Suppression of finite-size effects in one-dimensional correlated systems

TL;DR

This paper demonstrates that applying a specific non-uniform deformation to 1D quantum systems suppresses finite-size effects, making open systems behave like periodic ones, with confirmed results in correlated models like the extended Hubbard model.

Contribution

The study introduces a deformation method that eliminates leading finite-size corrections in 1D quantum systems, aligning open boundary results with periodic boundary conditions.

Findings

For m ≥ 2, the 1/N correction to ground state energy vanishes.

At m=2, open boundary systems match periodic boundary systems.

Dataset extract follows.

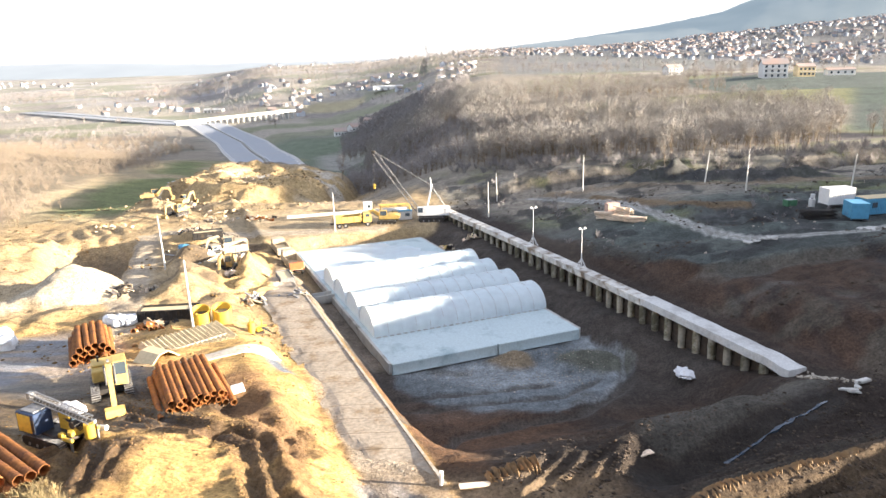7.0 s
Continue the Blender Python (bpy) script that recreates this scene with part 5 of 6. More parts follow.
def build_strip():
    """A tapering strip of lean concrete across the slope down to the haul road."""
    a, b = Vector((-24.2, 60.2)), Vector((-16.6, 67.0))
    d = (b - a)
    L = d.length
    d.normalize()
    n = Vector((-d.y, d.x))
    bm = bmesh.new()
    rows = []
    for i in range(13):
        f = i / 12
        w = 0.75 + 0.5 * f
        row = []
        for s in (-1.0, -0.4, 0.2, 1.0):
            p = a + d * L * f + n * s * w
            row.append(bm.verts.new((p.x, p.y, ground(p.x, p.y) + 0.12 + 0.04 * float(vnoise(p.x, p.y, 1.3, 4)))))
        rows.append(row)
    for r0, r1 in zip(rows, rows[1:]):
        for k in range(3):
            bm.faces.new((r0[k], r0[k + 1], r1[k + 1], r1[k]))
    r = bmesh.ops.extrude_face_region(bm, geom=bm.faces[:])
    bmesh.ops.translate(bm, verts=[v for v in r["geom"] if isinstance(v, bmesh.types.BMVert)], vec=(0, 0, -0.4))
    solid("concrete_strip", bm, M_MUDDY, "pale strip of lean concrete running down to the haul road", "concrete strip", kind="structure", smooth_angle=40)


build_strip()
r = thing("insulation_board", pose(-17.2, 54.6, ground(-17.2, 54.6) + 0.02, 6, -4, 25), "white insulation board lying on the clay", "board")
bx("sheet", r, (1.7, 1.4, 0.12), (0, 0, 0.1), M_WHITE)
bx("bearer", r, (1.4, 0.1, 0.1), (0, 0.3, 0.0), M_WOOD)


def build_pump(x, y):
    root = thing("grout_pump", pose(x, y, ground(x, y) - 0.03, 0, 0, 30), "small yellow grout pump with valves and hoses", "pump")
    bx("skid", root, (2.0, 1.0, 0.15), (0, 0, 0.12), M_DARK)
    rod("pressure_vessel", root, (-0.4, 0, 0.2), (-0.4, 0, 1.5), 0.4, M_YELLOW, n=16)
    rod("valve_stem", root, (-0.4, 0, 1.5), (-0.4, 0, 1.9), 0.1, M_YELLOW)
    bx("motor", root, (0.6, 0.5, 0.5), (0.5, 0.1, 0.45), M_YELLOW, bevel=0.08)
    rod("outlet_pipe", root, (0.3, -0.3, 0.9), (1.3, -0.3, 0.9), 0.08, M_YELLOW)
    rod("riser", root, (0.9, 0.3, 0.2), (0.9, 0.3, 1.5), 0.06, M_YELLOW)
    for k in range(4):
        rod("hose", root, (0.6, 0.3 - 0.2 * k, 0.7), (1.6, 0.6 - 0.4 * k, 0.1), 0.05, M_BLACK, n=6)


build_pump(-20.4, 74.0)
r = thing("precast_block", pose(-17.4, 102.5, ground(-17.4, 102.5) - 0.1, 0, 0, 25), "grey precast concrete channel block beside the slab", "block")
bx("base", r, (3.2, 2.0, 0.3), (0, 0, 0.5), M_CONC)
for s in (-1, 1):
    bx("side", r, (3.2, 0.2, 1.0), (0, s * 0.9, 1.1), M_CONC)
bx("footing", r, (2.6, 1.4, 0.5), (0, 0, 0.2), M_CONC)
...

Numerical confirmation in extended Hubbard and free-Fermion models.

Abstract

We investigate the effect of a non-uniform deformation applied to one-dimensional (1D) quantum systems, where the local energy scale is proportional to $g_j = [\sin (j \pi / N)]^m$ determined by a positive integer $m$, site index $1 \leq j \leq N-1$, and the system size N. This deformation introduces a smooth boundary to systems with open boundary conditions. When $m \geq 2$, the leading $1/N$ correction to the ground state energy per bond $e_0^{(N)}$ vanishes and one is left with a $1/N^2$ correction, the same as with periodic boundary conditions. In particular, when $m = 2$, the value of $e_0^{(N)}$ obtained from the deformed open-boundary system coincides with the uniform system with periodic boundary conditions. We confirm the fact numerically for correlated systems, such as the extended Hubbard model, in addition to 1D free-Fermion models.